In other words, a strategically organized network of CCs, plugged into the Academy, can function as a permanent training infrastructure for the world – accessible even when national pipelines for technical expertise and workforce development are disrupted.
Third, using education and health literacy as a structural response to the crisis of trust.
The foresight work for this Forum has shown how misinformation, changing information ecosystems and new technologies are reshaping our relationship with science.
As a joint WHO–UNESCO centre, our starting point is that trust cannot be treated only through communication campaigns. It requires longterm investment in the capacity of children, adolescents, adults, settings and communities to make sense of information, to debate, and to participate in decisions that affect their health.

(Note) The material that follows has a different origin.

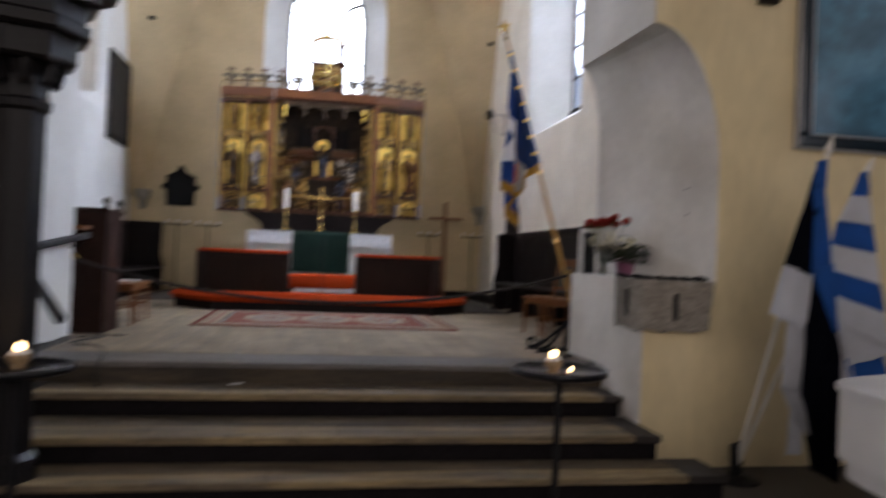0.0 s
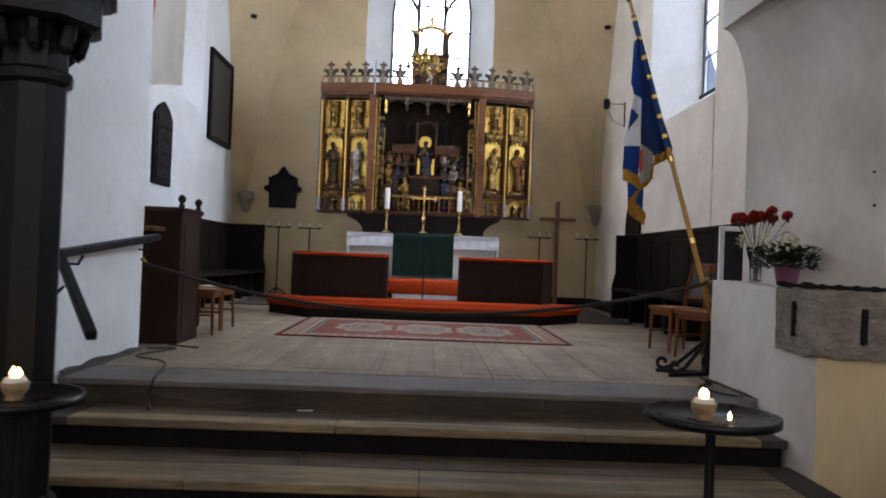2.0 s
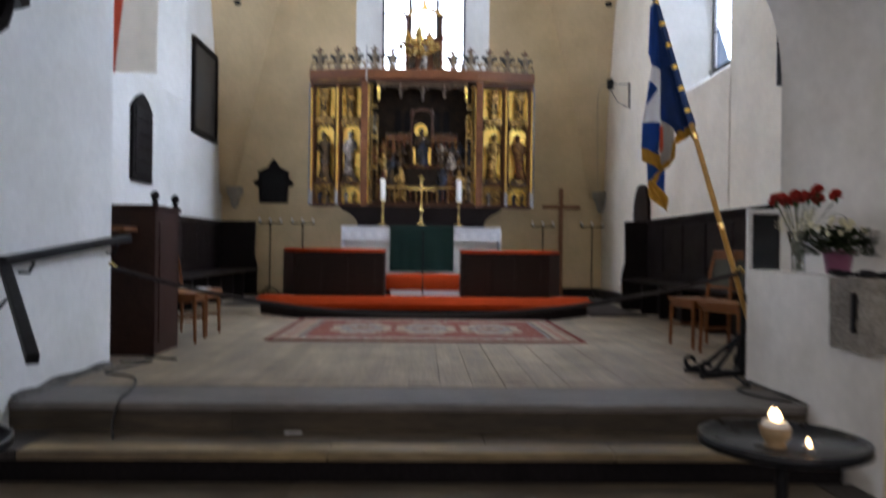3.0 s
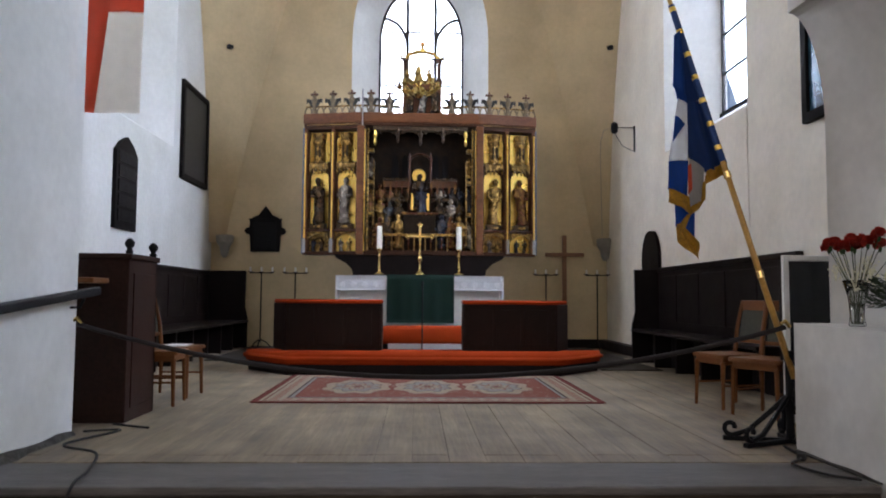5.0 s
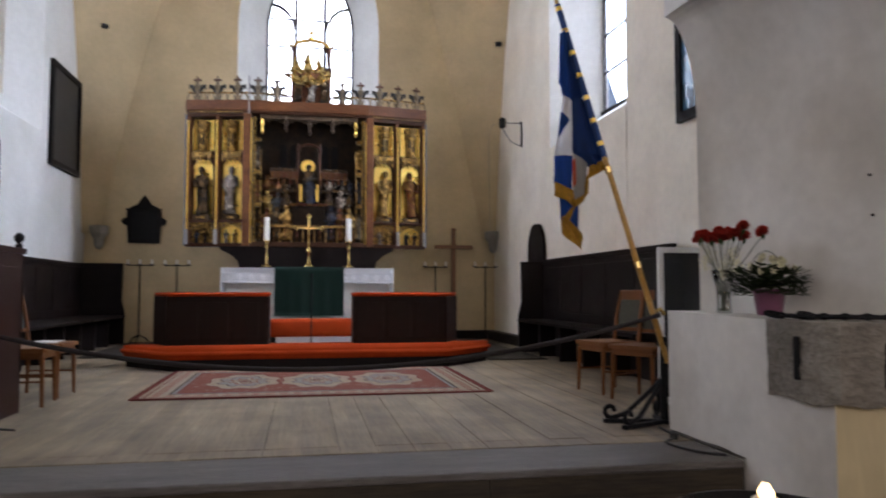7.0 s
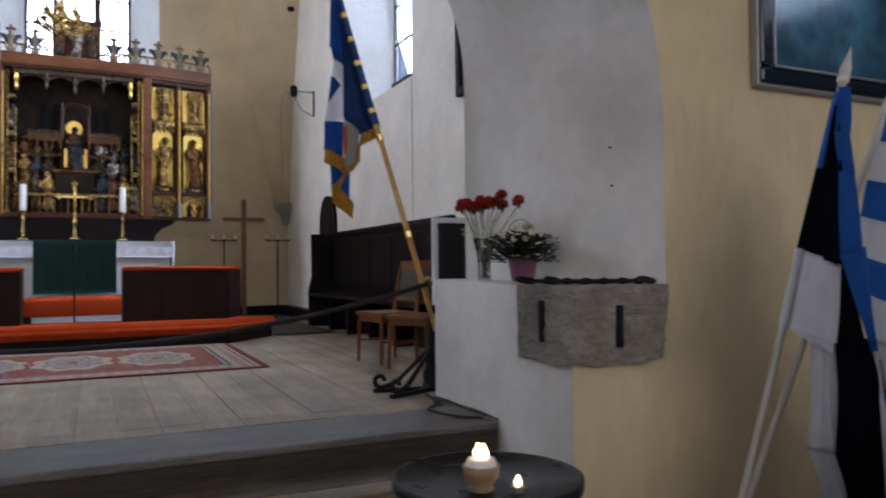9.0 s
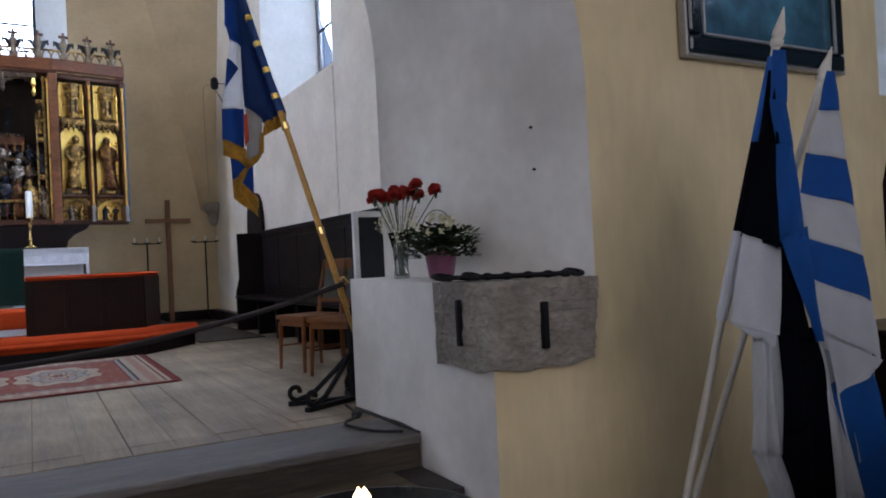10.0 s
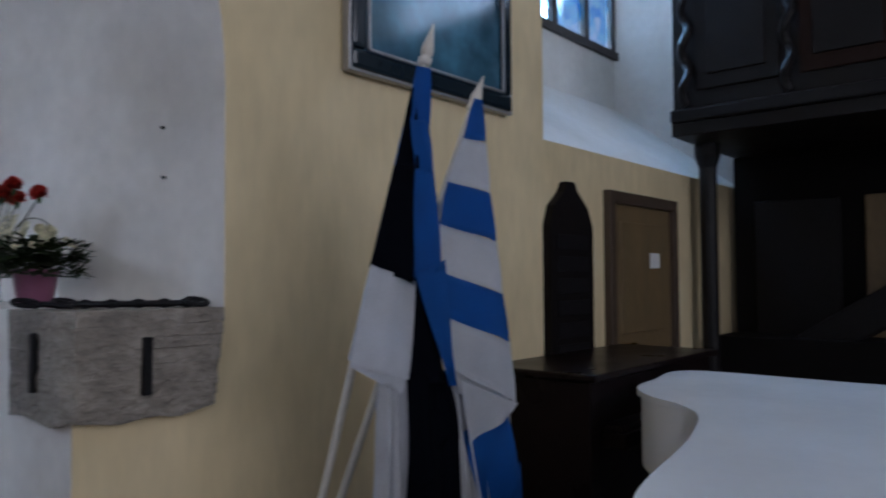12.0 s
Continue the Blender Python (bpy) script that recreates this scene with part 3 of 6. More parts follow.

Operationally, our CC works with formal education systems (schools and universities), nonformal settings (associations, NGOs, community programmes, women’s literacy initiatives) and informal environments (communities, social networks, digital platforms) in several countries to integrate health promotion, health literacy and media and information literacy into curricula, in-service training, communitybased learning spaces…
If we scale this up through a coordinated CC network, we can offer WHO and Member States regional public goods – shared frameworks, tools and training offers – that are transferable to other Regions, including those where institutions are fragile and trust in multilateralism is under pressure.
This is a very concrete way to “protect multilateralism through science”: by investing in the educational capacities that make societies more able to understand evidence, to engage with norms and standards, and to use health as a bridge for peace.
In short: in an age of mistrust, our best answer is simple – credible norms and standards, strong networks, and collaborating centres that turn both into practice.
Let me end with one simple idea.
If we want a futureready network of collaborating centres, we should stop thinking of CCs only as “centres of excellence” and start organizing them as “centres of capacity” – connected to each other, connected to the WHO Academy, and connected to classrooms and communities where the next generation of public health resilience is actually being built.